— DO THIS —
Write out the entire listing below exactly as it appears, minus any pictures.

+ + + + + + +

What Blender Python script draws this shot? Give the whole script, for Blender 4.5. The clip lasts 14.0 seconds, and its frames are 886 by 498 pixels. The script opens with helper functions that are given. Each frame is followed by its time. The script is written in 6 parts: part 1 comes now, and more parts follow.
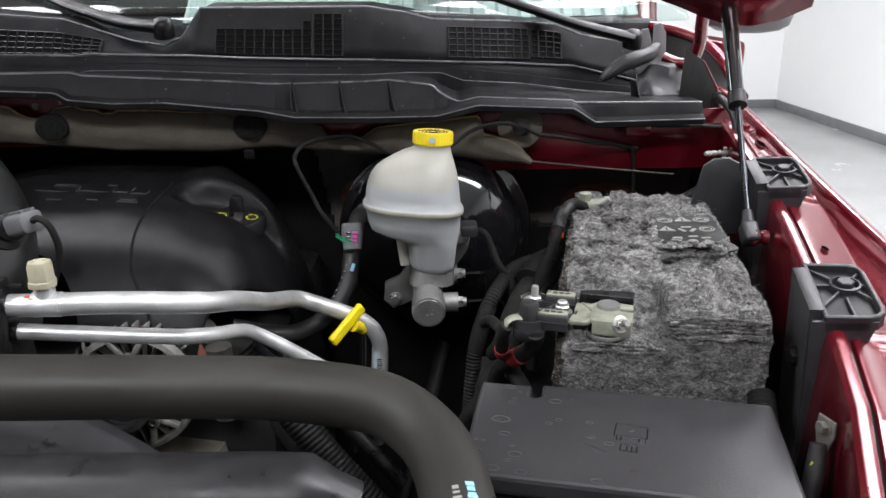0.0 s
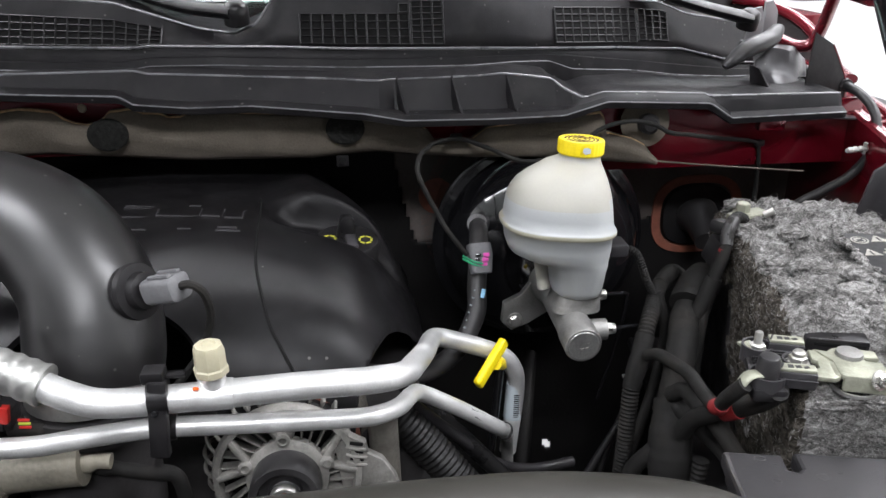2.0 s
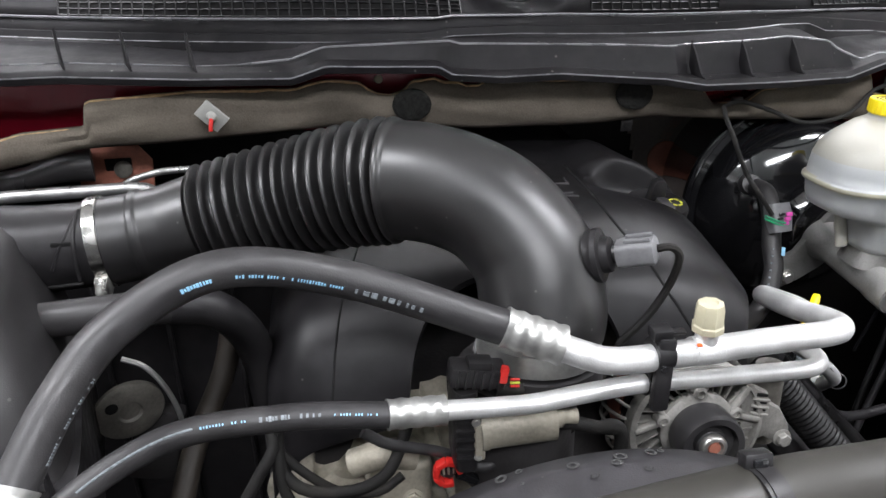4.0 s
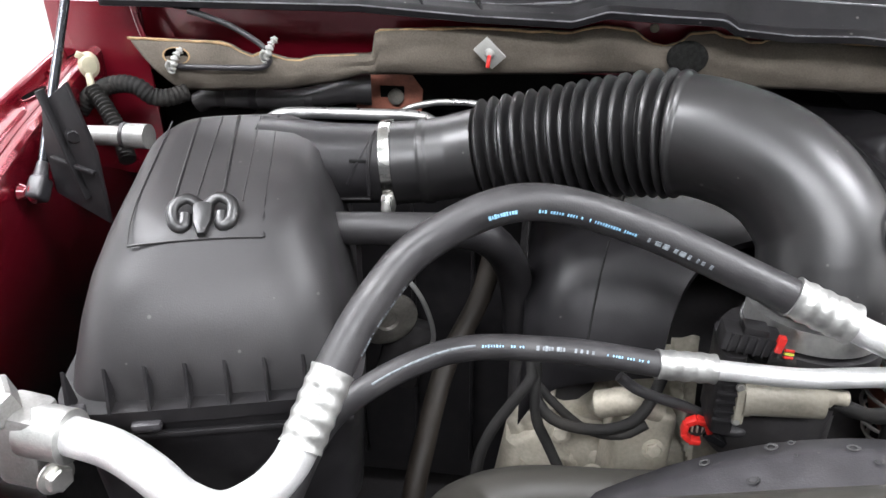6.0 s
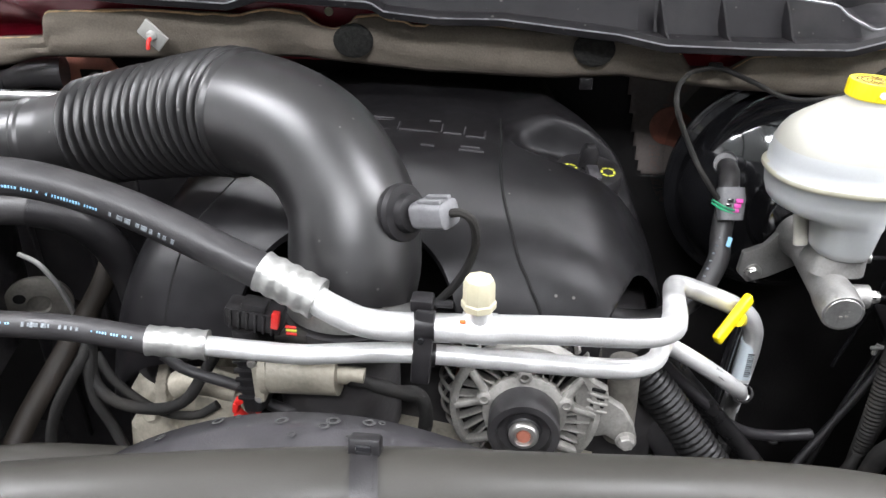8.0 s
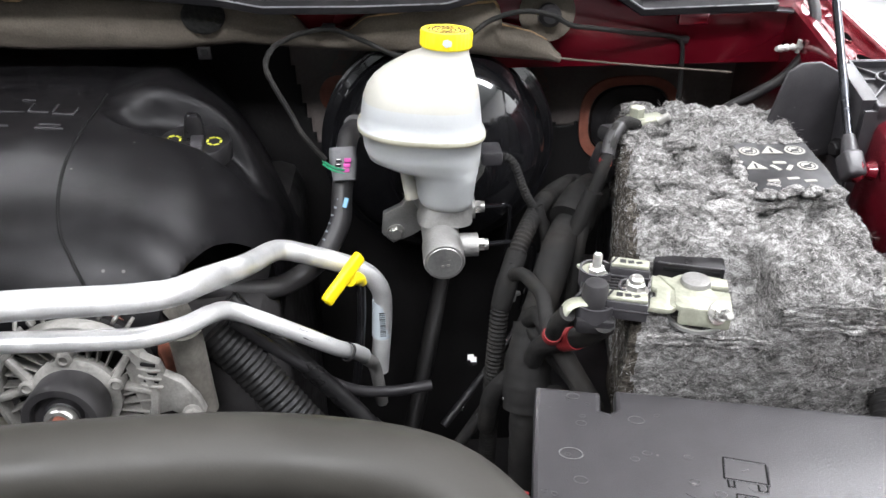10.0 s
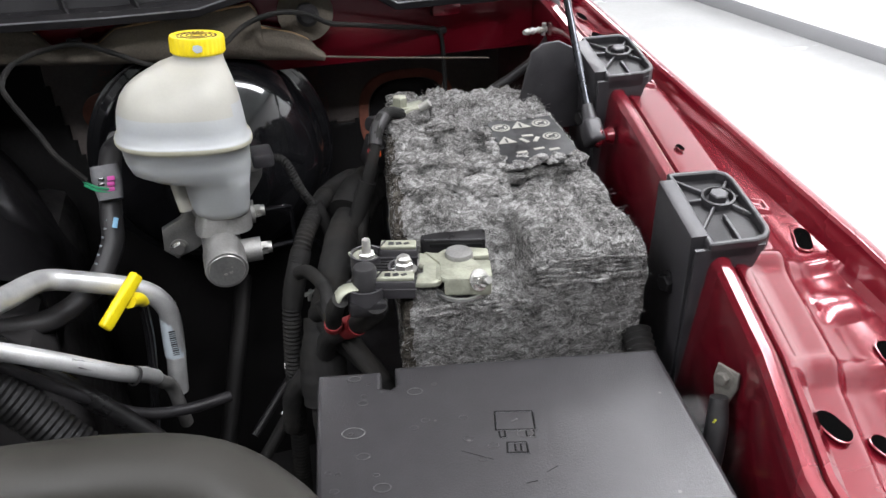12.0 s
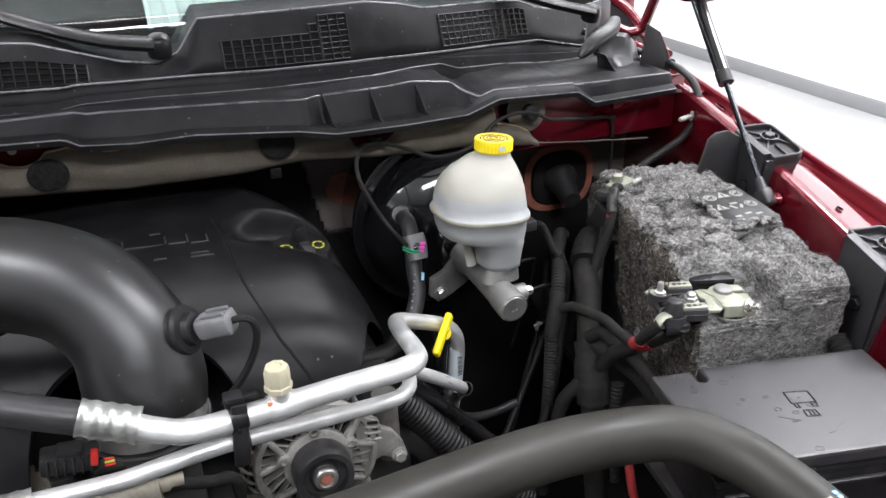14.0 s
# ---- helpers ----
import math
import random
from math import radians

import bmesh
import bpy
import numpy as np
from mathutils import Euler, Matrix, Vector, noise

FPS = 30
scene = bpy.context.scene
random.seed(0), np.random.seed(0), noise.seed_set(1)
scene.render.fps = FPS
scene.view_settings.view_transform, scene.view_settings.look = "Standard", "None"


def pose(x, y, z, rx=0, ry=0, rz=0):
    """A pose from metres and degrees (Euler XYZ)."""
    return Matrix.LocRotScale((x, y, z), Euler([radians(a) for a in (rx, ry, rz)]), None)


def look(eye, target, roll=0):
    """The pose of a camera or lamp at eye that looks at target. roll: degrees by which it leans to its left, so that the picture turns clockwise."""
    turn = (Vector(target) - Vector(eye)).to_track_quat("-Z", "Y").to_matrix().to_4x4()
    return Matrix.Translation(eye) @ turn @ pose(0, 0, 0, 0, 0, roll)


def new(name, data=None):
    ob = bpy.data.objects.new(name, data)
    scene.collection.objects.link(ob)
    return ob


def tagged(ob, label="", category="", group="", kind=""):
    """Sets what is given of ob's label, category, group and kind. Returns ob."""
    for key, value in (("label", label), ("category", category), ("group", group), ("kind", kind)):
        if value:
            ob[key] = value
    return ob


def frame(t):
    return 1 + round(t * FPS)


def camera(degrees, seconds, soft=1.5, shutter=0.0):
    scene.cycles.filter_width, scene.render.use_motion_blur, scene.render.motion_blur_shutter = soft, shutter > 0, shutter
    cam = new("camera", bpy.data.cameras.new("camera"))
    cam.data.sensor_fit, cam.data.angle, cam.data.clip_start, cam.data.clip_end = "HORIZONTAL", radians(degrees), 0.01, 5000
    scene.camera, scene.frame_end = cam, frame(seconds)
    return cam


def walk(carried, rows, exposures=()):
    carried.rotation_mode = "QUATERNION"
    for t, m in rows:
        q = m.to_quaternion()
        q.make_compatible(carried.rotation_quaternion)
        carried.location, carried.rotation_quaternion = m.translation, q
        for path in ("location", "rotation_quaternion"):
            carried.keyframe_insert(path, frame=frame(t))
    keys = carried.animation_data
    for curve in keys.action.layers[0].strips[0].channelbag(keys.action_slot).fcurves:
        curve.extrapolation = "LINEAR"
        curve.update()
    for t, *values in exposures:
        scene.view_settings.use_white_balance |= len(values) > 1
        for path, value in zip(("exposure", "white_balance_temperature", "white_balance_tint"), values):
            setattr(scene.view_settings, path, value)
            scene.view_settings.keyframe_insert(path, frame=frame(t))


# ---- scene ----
# camera and its path through the open engine bay
cam = camera(59.6, 14.0)
PATH = [
    (0, (-0.01, -0.001, 1.443), (0.009, 1.894, 0.805), -0.6),
    (0.5, (0.017, 0.076, 1.434), (0.041, 1.973, 0.801), -0.6),
    (1, (0.005, 0.129, 1.434), (0.03, 2.025, 0.798), -0.7),
    (1.5, (-0.096, 0.139, 1.462), (-0.02, 2.011, 0.762), -0.6),
    (2, (-0.235, 0.149, 1.485), (-0.035, 1.984, 0.716), -0.3),
    (2.5, (-0.323, 0.154, 1.49), (-0.021, 1.959, 0.685), -0.5),
    (3, (-0.414, 0.185, 1.478), (-0.07, 1.971, 0.646), -0.6),
    (3.5, (-0.508, 0.187, 1.5), (-0.171, 1.969, 0.657), -0.7),
    (4, (-0.588, 0.169, 1.499), (-0.353, 1.962, 0.644), -1.1),
    (4.2, (-0.623, 0.16, 1.494), (-0.447, 1.957, 0.632), -1.1),
    (5.25, (-0.705, 0.153, 1.5), (-0.745, 1.922, 0.574), -0.8),
    (6.3, (-0.624, 0.152, 1.505), (-0.891, 1.877, 0.528), -0.4),
    (6.5, (-0.595, 0.154, 1.505), (-0.86, 1.88, 0.529), -0.3),
    (7, (-0.514, 0.168, 1.492), (-0.774, 1.894, 0.516), -0.2),
    (7.5, (-0.414, 0.175, 1.498), (-0.642, 1.905, 0.52), 0.0),
    (8, (-0.317, 0.189, 1.489), (-0.514, 1.923, 0.512), 0.1),
    (8.5, (-0.236, 0.201, 1.477), (-0.407, 1.934, 0.495), 0.1),
    (9, (-0.163, 0.199, 1.476), (-0.269, 1.937, 0.492), 0.2),
    (9.2, (-0.137, 0.198, 1.474), (-0.209, 1.937, 0.489), 0.0),
    (10.25, (-0.04, 0.202, 1.45), (0.14, 1.923, 0.466), -0.3),
    (11.3, (-0.007, 0.199, 1.436), (0.448, 1.887, 0.464), -0.5),
    (11.5, (-0.009, 0.194, 1.44), (0.472, 1.871, 0.462), -0.6),
    (12, (-0.016, 0.178, 1.452), (0.515, 1.839, 0.472), -0.8),
    (12.5, (-0.056, 0.167, 1.473), (0.509, 1.816, 0.494), -0.9),
    (13, (-0.151, 0.132, 1.505), (0.444, 1.77, 0.524), -0.9),
    (13.5, (-0.27, 0.105, 1.538), (0.36, 1.729, 0.555), -1.1),
    (14, (-0.41, 0.093, 1.588), (0.268, 1.744, 0.687), -0.8),
]
EXPOSURES = [(0, -1.2), (0.7, -0.92), (1.5, -0.8), (3, -0.75), (4.2, -0.45), (6.3, 0.0), (8, 0.03), (9.2, 0.1), (11.3, -0.72), (12.5, -0.92), (13, -1.0), (13.5, -0.93), (14, -0.7)]
walk(cam, [(t, look(eye, target, roll)) for t, eye, target, roll in PATH], EXPOSURES)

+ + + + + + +

— RESULT OF THE EXERCISE —
What Blender Python script draws this shot? Give the whole script, for Blender 4.5. The clip lasts 14.0 seconds, and its frames are 886 by 498 pixels. The script opens with helper functions that are given. Each frame is followed by its time. The script is written in 6 parts: part 1 comes now, and more parts follow.
0.0 s
2.0 s
4.0 s
6.0 s
8.0 s
10.0 s
12.0 s
14.0 s
# ---- helpers ----
import math
import random
from math import radians

import bmesh
import bpy
import numpy as np
from mathutils import Euler, Matrix, Vector, noise

FPS = 30
scene = bpy.context.scene
random.seed(0), np.random.seed(0), noise.seed_set(1)
scene.render.fps = FPS
scene.view_settings.view_transform, scene.view_settings.look = "Standard", "None"


def pose(x, y, z, rx=0, ry=0, rz=0):
    """A pose from metres and degrees (Euler XYZ)."""
    return Matrix.LocRotScale((x, y, z), Euler([radians(a) for a in (rx, ry, rz)]), None)


def look(eye, target, roll=0):
    """The pose of a camera or lamp at eye that looks at target. roll: degrees by which it leans to its left, so that the picture turns clockwise."""
    turn = (Vector(target) - Vector(eye)).to_track_quat("-Z", "Y").to_matrix().to_4x4()
    return Matrix.Translation(eye) @ turn @ pose(0, 0, 0, 0, 0, roll)


def new(name, data=None):
    ob = bpy.data.objects.new(name, data)
    scene.collection.objects.link(ob)
    return ob


def tagged(ob, label="", category="", group="", kind=""):
    """Sets what is given of ob's label, category, group and kind. Returns ob."""
    for key, value in (("label", label), ("category", category), ("group", group), ("kind", kind)):
        if value:
            ob[key] = value
    return ob


def frame(t):
    return 1 + round(t * FPS)


def camera(degrees, seconds, soft=1.5, shutter=0.0):
    scene.cycles.filter_width, scene.render.use_motion_blur, scene.render.motion_blur_shutter = soft, shutter > 0, shutter
    cam = new("camera", bpy.data.cameras.new("camera"))
    cam.data.sensor_fit, cam.data.angle, cam.data.clip_start, cam.data.clip_end = "HORIZONTAL", radians(degrees), 0.01, 5000
    scene.camera, scene.frame_end = cam, frame(seconds)
    return cam


def walk(carried, rows, exposures=()):
    carried.rotation_mode = "QUATERNION"
    for t, m in rows:
        q = m.to_quaternion()
        q.make_compatible(carried.rotation_quaternion)
        carried.location, carried.rotation_quaternion = m.translation, q
        for path in ("location", "rotation_quaternion"):
            carried.keyframe_insert(path, frame=frame(t))
    keys = carried.animation_data
    for curve in keys.action.layers[0].strips[0].channelbag(keys.action_slot).fcurves:
        curve.extrapolation = "LINEAR"
        curve.update()
    for t, *values in exposures:
        scene.view_settings.use_white_balance |= len(values) > 1
        for path, value in zip(("exposure", "white_balance_temperature", "white_balance_tint"), values):
            setattr(scene.view_settings, path, value)
            scene.view_settings.keyframe_insert(path, frame=frame(t))


# ---- scene ----
# camera and its path through the open engine bay
cam = camera(59.6, 14.0)
PATH = [
    (0, (-0.01, -0.001, 1.443), (0.009, 1.894, 0.805), -0.6),
    (0.5, (0.017, 0.076, 1.434), (0.041, 1.973, 0.801), -0.6),
    (1, (0.005, 0.129, 1.434), (0.03, 2.025, 0.798), -0.7),
    (1.5, (-0.096, 0.139, 1.462), (-0.02, 2.011, 0.762), -0.6),
    (2, (-0.235, 0.149, 1.485), (-0.035, 1.984, 0.716), -0.3),
    (2.5, (-0.323, 0.154, 1.49), (-0.021, 1.959, 0.685), -0.5),
    (3, (-0.414, 0.185, 1.478), (-0.07, 1.971, 0.646), -0.6),
    (3.5, (-0.508, 0.187, 1.5), (-0.171, 1.969, 0.657), -0.7),
    (4, (-0.588, 0.169, 1.499), (-0.353, 1.962, 0.644), -1.1),
    (4.2, (-0.623, 0.16, 1.494), (-0.447, 1.957, 0.632), -1.1),
    (5.25, (-0.705, 0.153, 1.5), (-0.745, 1.922, 0.574), -0.8),
    (6.3, (-0.624, 0.152, 1.505), (-0.891, 1.877, 0.528), -0.4),
    (6.5, (-0.595, 0.154, 1.505), (-0.86, 1.88, 0.529), -0.3),
    (7, (-0.514, 0.168, 1.492), (-0.774, 1.894, 0.516), -0.2),
    (7.5, (-0.414, 0.175, 1.498), (-0.642, 1.905, 0.52), 0.0),
    (8, (-0.317, 0.189, 1.489), (-0.514, 1.923, 0.512), 0.1),
    (8.5, (-0.236, 0.201, 1.477), (-0.407, 1.934, 0.495), 0.1),
    (9, (-0.163, 0.199, 1.476), (-0.269, 1.937, 0.492), 0.2),
    (9.2, (-0.137, 0.198, 1.474), (-0.209, 1.937, 0.489), 0.0),
    (10.25, (-0.04, 0.202, 1.45), (0.14, 1.923, 0.466), -0.3),
    (11.3, (-0.007, 0.199, 1.436), (0.448, 1.887, 0.464), -0.5),
    (11.5, (-0.009, 0.194, 1.44), (0.472, 1.871, 0.462), -0.6),
    (12, (-0.016, 0.178, 1.452), (0.515, 1.839, 0.472), -0.8),
    (12.5, (-0.056, 0.167, 1.473), (0.509, 1.816, 0.494), -0.9),
    (13, (-0.151, 0.132, 1.505), (0.444, 1.77, 0.524), -0.9),
    (13.5, (-0.27, 0.105, 1.538), (0.36, 1.729, 0.555), -1.1),
    (14, (-0.41, 0.093, 1.588), (0.268, 1.744, 0.687), -0.8),
]
EXPOSURES = [(0, -1.2), (0.7, -0.92), (1.5, -0.8), (3, -0.75), (4.2, -0.45), (6.3, 0.0), (8, 0.03), (9.2, 0.1), (11.3, -0.72), (12.5, -0.92), (13, -1.0), (13.5, -0.93), (14, -0.7)]
walk(cam, [(t, look(eye, target, roll)) for t, eye, target, roll in PATH], EXPOSURES)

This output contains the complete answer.